### RAW RECORDS
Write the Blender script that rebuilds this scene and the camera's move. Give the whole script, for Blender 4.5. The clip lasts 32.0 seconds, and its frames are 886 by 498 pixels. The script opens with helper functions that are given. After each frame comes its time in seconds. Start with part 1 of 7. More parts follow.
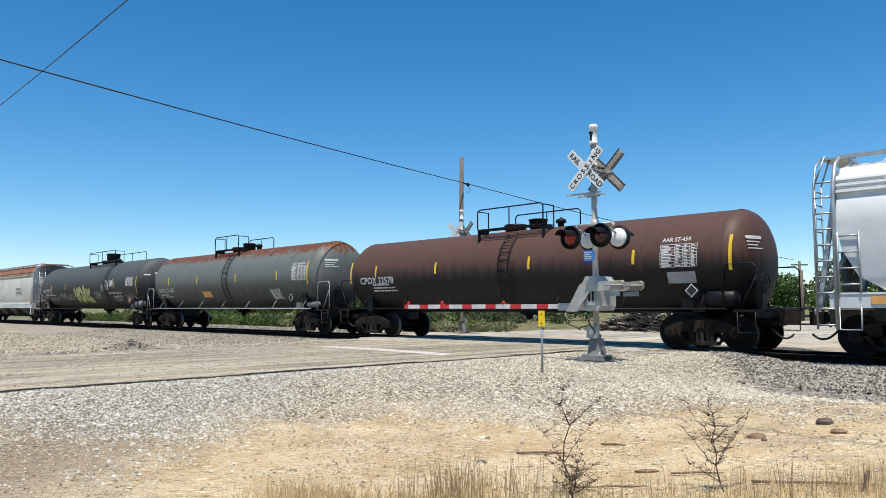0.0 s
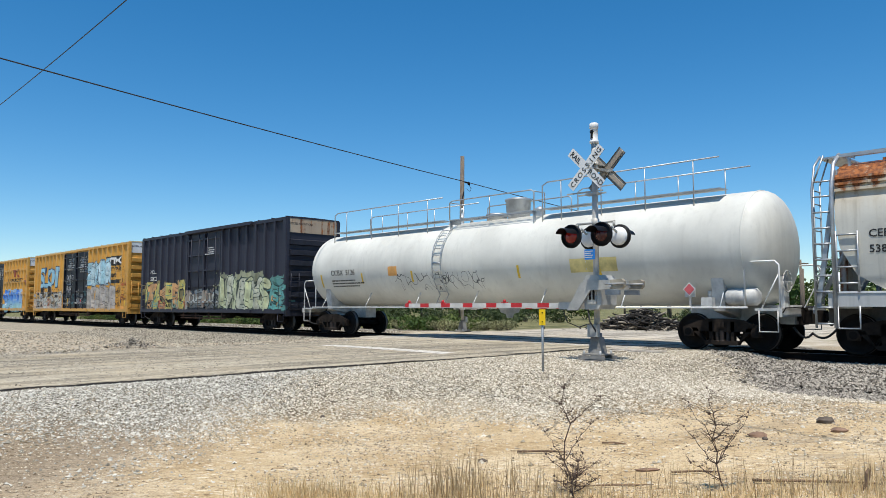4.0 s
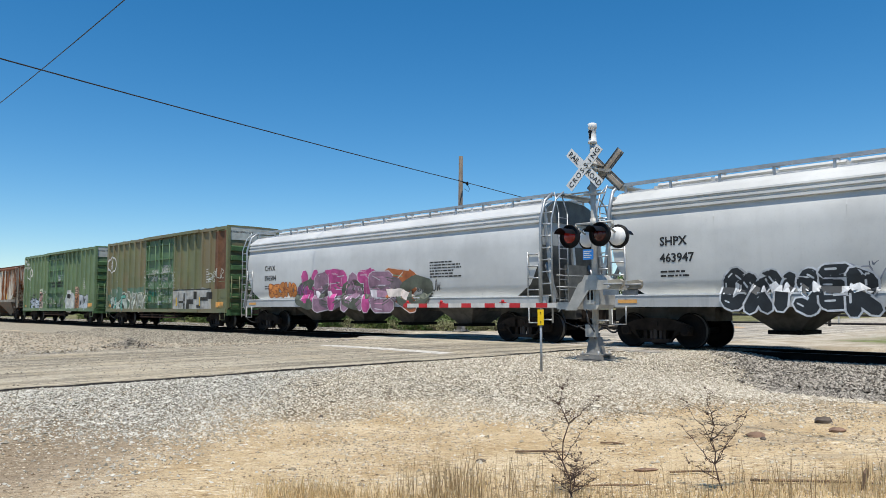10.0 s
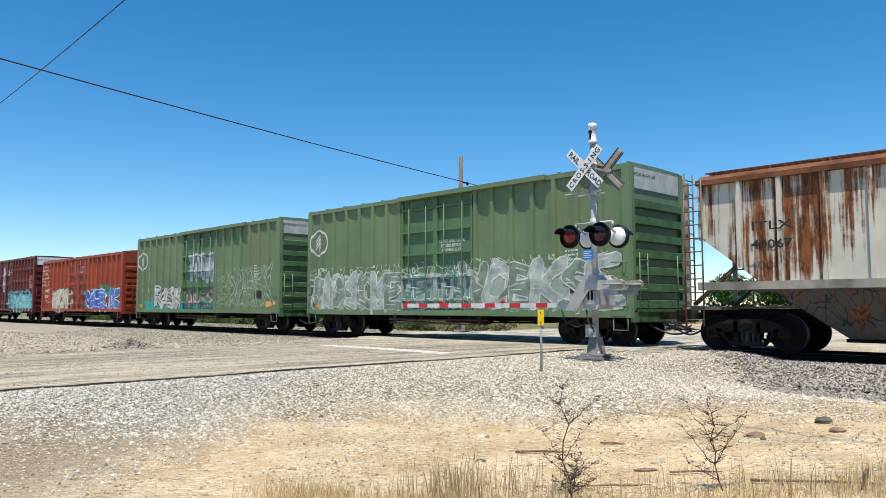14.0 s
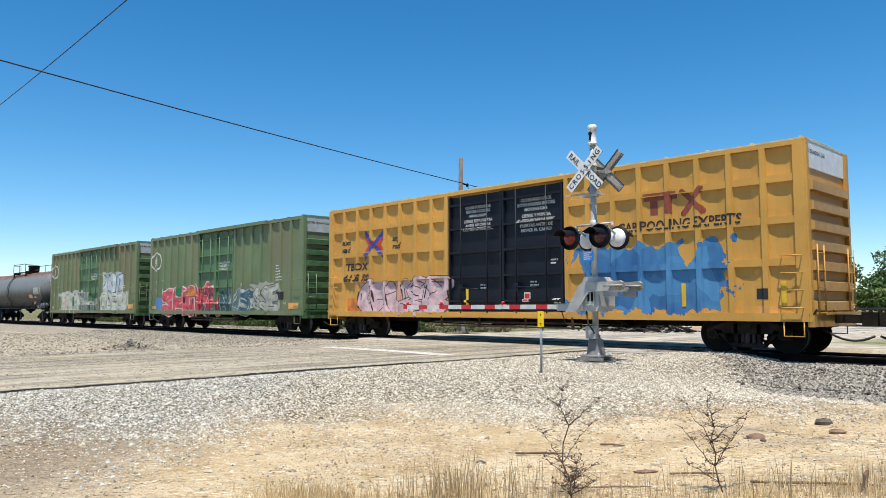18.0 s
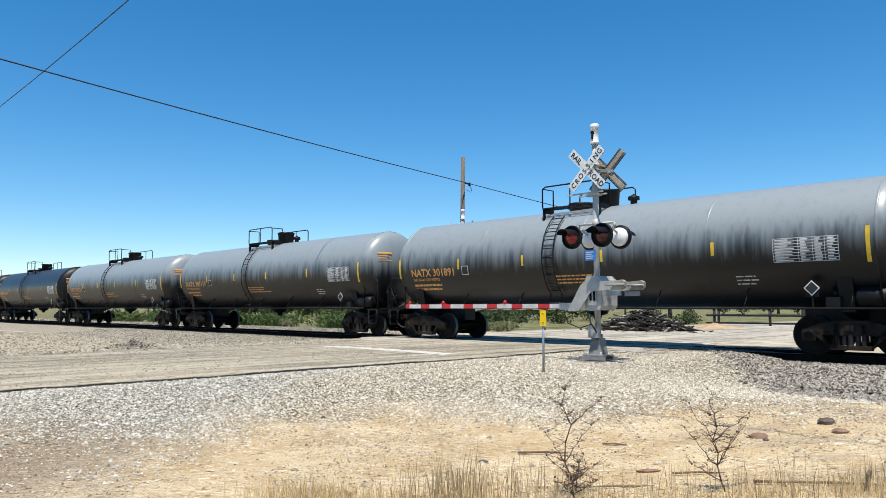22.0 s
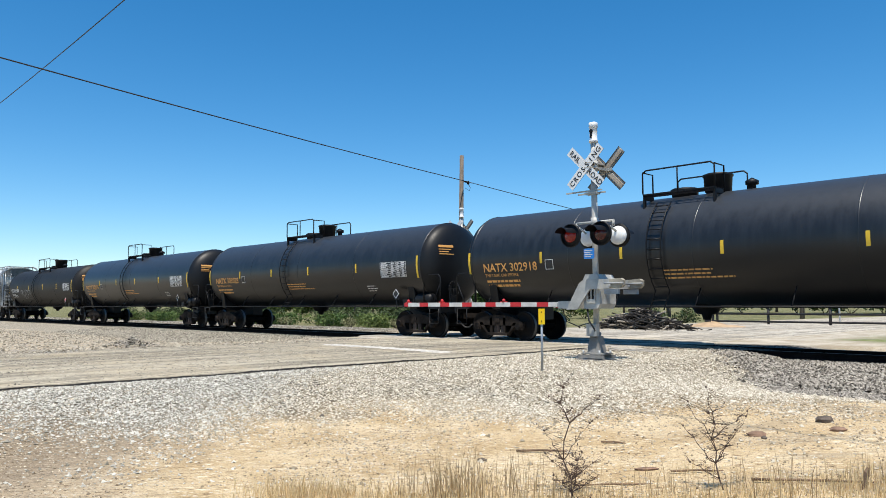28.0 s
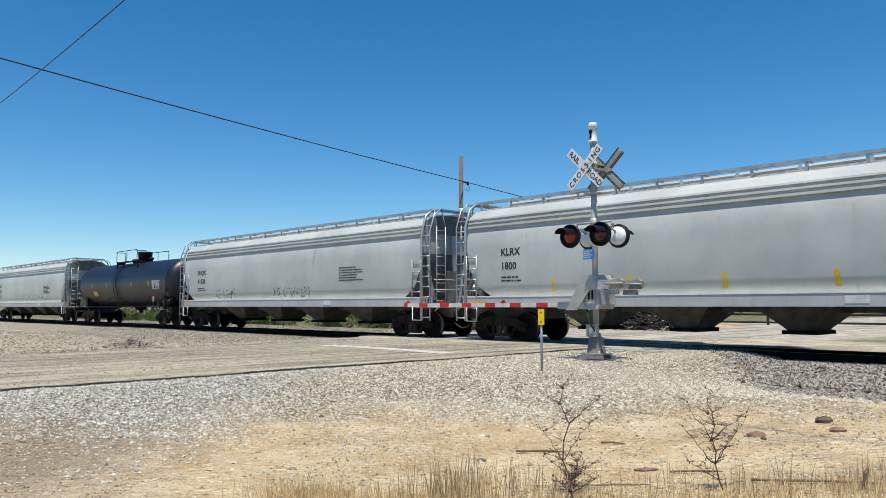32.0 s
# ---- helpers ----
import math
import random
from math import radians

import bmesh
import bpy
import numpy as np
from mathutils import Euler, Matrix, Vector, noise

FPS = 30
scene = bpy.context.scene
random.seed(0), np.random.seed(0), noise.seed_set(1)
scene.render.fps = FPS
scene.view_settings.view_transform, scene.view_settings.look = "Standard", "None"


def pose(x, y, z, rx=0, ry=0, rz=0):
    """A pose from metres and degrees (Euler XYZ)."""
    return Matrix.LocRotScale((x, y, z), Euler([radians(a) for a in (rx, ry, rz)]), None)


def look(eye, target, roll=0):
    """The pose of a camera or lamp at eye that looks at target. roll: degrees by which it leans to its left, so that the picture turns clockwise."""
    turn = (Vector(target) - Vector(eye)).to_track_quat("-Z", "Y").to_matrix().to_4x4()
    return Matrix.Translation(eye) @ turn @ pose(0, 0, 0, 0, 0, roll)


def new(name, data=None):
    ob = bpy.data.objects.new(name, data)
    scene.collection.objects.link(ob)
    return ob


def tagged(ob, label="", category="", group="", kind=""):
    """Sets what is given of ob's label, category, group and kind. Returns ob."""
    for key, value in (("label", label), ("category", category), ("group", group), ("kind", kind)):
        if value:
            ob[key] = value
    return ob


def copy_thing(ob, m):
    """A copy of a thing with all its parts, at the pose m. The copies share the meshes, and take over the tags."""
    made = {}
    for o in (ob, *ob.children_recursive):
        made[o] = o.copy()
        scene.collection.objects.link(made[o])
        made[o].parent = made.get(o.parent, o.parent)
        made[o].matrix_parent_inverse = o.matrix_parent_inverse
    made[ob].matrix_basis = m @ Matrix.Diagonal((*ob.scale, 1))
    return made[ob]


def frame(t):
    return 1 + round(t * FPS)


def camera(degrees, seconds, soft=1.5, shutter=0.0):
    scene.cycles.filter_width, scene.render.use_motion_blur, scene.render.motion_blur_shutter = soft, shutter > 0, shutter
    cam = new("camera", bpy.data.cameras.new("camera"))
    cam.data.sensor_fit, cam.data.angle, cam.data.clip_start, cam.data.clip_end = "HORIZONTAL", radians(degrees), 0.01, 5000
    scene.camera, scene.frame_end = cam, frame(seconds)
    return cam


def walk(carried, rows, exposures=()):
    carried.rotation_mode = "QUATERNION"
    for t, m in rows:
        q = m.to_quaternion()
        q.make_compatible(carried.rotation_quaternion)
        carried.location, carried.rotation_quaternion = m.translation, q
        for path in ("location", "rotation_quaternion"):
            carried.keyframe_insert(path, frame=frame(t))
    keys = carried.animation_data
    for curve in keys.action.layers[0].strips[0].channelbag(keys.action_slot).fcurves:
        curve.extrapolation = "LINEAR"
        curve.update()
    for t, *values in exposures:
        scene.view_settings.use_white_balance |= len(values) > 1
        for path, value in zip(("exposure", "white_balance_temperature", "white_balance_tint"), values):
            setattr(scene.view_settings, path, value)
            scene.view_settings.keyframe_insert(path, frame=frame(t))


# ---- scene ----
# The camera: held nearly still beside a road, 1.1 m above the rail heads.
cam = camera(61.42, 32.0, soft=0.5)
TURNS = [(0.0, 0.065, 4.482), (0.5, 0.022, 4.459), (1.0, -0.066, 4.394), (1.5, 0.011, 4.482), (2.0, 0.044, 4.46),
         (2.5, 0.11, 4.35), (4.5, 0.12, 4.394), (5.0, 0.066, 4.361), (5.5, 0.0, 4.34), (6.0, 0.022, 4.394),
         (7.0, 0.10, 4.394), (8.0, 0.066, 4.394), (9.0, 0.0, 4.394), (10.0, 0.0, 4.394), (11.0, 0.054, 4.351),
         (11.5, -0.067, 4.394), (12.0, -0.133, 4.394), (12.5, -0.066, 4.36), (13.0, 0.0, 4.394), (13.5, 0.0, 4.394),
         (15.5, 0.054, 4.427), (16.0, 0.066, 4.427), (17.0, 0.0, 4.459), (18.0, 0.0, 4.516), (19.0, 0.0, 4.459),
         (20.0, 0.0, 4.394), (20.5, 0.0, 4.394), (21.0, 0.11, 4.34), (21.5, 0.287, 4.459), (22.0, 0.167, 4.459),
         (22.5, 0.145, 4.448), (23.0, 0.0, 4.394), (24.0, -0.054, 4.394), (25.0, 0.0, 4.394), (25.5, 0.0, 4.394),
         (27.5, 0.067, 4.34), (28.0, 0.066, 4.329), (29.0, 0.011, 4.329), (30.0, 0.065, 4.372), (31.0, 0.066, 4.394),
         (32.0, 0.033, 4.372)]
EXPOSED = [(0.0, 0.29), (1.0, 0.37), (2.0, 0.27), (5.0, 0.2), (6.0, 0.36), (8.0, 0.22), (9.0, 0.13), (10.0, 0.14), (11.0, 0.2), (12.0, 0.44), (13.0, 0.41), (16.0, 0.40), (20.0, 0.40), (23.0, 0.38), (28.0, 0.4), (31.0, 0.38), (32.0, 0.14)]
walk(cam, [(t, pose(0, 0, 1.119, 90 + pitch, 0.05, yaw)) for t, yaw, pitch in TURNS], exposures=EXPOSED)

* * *

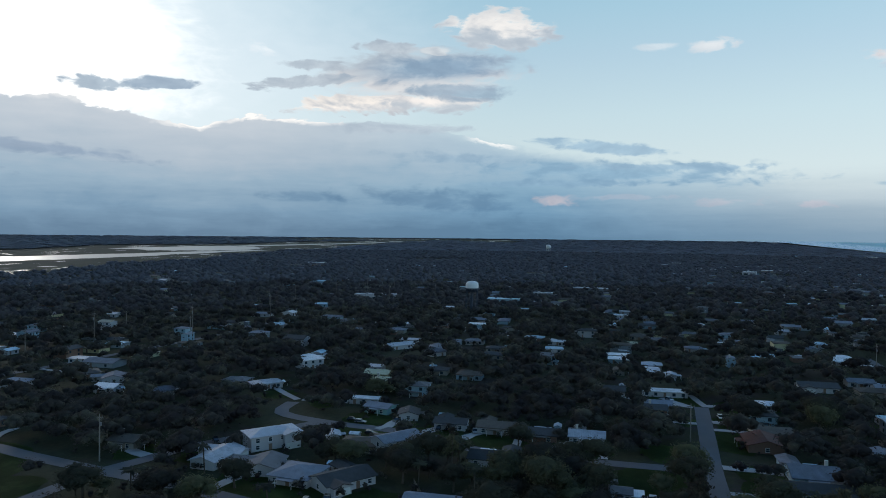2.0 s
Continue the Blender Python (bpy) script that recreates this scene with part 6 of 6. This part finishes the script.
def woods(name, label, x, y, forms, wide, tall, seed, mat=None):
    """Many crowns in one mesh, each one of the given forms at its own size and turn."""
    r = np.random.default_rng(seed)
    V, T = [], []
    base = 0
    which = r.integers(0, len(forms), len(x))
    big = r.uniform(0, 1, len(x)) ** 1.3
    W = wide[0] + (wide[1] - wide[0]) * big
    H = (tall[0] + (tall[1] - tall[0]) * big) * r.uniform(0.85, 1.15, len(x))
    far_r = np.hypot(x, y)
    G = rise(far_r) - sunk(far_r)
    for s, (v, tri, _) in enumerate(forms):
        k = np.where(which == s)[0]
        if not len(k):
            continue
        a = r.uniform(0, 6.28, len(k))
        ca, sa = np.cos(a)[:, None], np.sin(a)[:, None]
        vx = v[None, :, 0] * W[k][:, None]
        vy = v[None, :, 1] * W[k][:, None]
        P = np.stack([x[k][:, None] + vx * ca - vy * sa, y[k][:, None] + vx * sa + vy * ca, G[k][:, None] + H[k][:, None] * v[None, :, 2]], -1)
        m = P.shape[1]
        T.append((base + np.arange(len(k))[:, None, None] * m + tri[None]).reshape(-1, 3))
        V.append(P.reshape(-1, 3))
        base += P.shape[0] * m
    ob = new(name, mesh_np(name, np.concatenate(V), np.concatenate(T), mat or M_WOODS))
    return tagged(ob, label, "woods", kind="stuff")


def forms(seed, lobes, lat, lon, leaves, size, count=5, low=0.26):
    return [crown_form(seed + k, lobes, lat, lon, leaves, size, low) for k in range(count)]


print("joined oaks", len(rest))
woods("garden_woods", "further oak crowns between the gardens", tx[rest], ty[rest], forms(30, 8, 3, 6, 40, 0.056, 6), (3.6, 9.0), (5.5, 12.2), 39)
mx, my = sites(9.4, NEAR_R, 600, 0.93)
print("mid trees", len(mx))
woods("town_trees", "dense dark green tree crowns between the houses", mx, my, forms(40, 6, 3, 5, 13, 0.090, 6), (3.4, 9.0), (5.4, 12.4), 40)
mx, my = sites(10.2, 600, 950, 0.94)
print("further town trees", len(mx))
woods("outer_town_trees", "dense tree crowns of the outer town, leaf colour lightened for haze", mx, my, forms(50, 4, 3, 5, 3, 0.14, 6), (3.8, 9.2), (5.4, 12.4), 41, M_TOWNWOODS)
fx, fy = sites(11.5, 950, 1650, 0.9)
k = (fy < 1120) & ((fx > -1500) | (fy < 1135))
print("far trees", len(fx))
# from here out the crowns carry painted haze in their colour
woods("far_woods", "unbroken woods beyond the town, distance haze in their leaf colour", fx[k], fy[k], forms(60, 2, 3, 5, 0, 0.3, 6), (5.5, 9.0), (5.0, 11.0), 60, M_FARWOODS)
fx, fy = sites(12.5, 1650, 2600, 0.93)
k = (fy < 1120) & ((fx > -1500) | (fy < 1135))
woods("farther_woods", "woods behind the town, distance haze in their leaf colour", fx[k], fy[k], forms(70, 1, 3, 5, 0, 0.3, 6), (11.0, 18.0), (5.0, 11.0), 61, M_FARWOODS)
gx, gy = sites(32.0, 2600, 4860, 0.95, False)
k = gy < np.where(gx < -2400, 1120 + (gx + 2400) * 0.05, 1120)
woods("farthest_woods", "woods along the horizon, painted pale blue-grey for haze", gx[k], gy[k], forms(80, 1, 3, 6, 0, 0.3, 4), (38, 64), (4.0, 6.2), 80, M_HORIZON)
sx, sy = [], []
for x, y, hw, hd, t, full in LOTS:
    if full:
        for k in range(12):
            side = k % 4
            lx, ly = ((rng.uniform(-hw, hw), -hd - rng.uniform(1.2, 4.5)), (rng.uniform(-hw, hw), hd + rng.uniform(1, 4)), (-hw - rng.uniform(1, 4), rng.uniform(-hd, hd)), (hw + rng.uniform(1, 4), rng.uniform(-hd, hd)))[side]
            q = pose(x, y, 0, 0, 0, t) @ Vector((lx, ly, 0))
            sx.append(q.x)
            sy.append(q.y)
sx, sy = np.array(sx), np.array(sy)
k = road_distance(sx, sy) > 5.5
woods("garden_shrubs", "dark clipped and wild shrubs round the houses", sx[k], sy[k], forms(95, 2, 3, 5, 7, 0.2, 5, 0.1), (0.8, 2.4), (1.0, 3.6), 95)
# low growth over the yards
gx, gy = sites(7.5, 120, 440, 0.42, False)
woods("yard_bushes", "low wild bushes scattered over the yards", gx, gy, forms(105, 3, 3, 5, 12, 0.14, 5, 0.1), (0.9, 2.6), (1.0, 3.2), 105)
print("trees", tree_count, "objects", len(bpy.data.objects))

### TASK INSTRUCTIONS
Repeat exactly the stretch of lines that opens with the line containing "Write the Blender" and closes with the line containing "made[o].matrix_parent_inverse = o.matrix_parent_inverse". Leave the pictures out, and add nothing.

### EXPECTED ANSWER
Write the Blender script that rebuilds this scene and the camera's move. Give the whole script, for Blender 4.5. The clip lasts 32.0 seconds, and its frames are 886 by 498 pixels. The script opens with helper functions that are given. After each frame comes its time in seconds. Start with part 1 of 7. More parts follow.
0.0 s
4.0 s
10.0 s
14.0 s
18.0 s
22.0 s
28.0 s
32.0 s
# ---- helpers ----
import math
import random
from math import radians

import bmesh
import bpy
import numpy as np
from mathutils import Euler, Matrix, Vector, noise

FPS = 30
scene = bpy.context.scene
random.seed(0), np.random.seed(0), noise.seed_set(1)
scene.render.fps = FPS
scene.view_settings.view_transform, scene.view_settings.look = "Standard", "None"


def pose(x, y, z, rx=0, ry=0, rz=0):
    """A pose from metres and degrees (Euler XYZ)."""
    return Matrix.LocRotScale((x, y, z), Euler([radians(a) for a in (rx, ry, rz)]), None)


def look(eye, target, roll=0):
    """The pose of a camera or lamp at eye that looks at target. roll: degrees by which it leans to its left, so that the picture turns clockwise."""
    turn = (Vector(target) - Vector(eye)).to_track_quat("-Z", "Y").to_matrix().to_4x4()
    return Matrix.Translation(eye) @ turn @ pose(0, 0, 0, 0, 0, roll)


def new(name, data=None):
    ob = bpy.data.objects.new(name, data)
    scene.collection.objects.link(ob)
    return ob


def tagged(ob, label="", category="", group="", kind=""):
    """Sets what is given of ob's label, category, group and kind. Returns ob."""
    for key, value in (("label", label), ("category", category), ("group", group), ("kind", kind)):
        if value:
            ob[key] = value
    return ob


def copy_thing(ob, m):
    """A copy of a thing with all its parts, at the pose m. The copies share the meshes, and take over the tags."""
    made = {}
    for o in (ob, *ob.children_recursive):
        made[o] = o.copy()
        scene.collection.objects.link(made[o])
        made[o].parent = made.get(o.parent, o.parent)
        made[o].matrix_parent_inverse = o.matrix_parent_inverse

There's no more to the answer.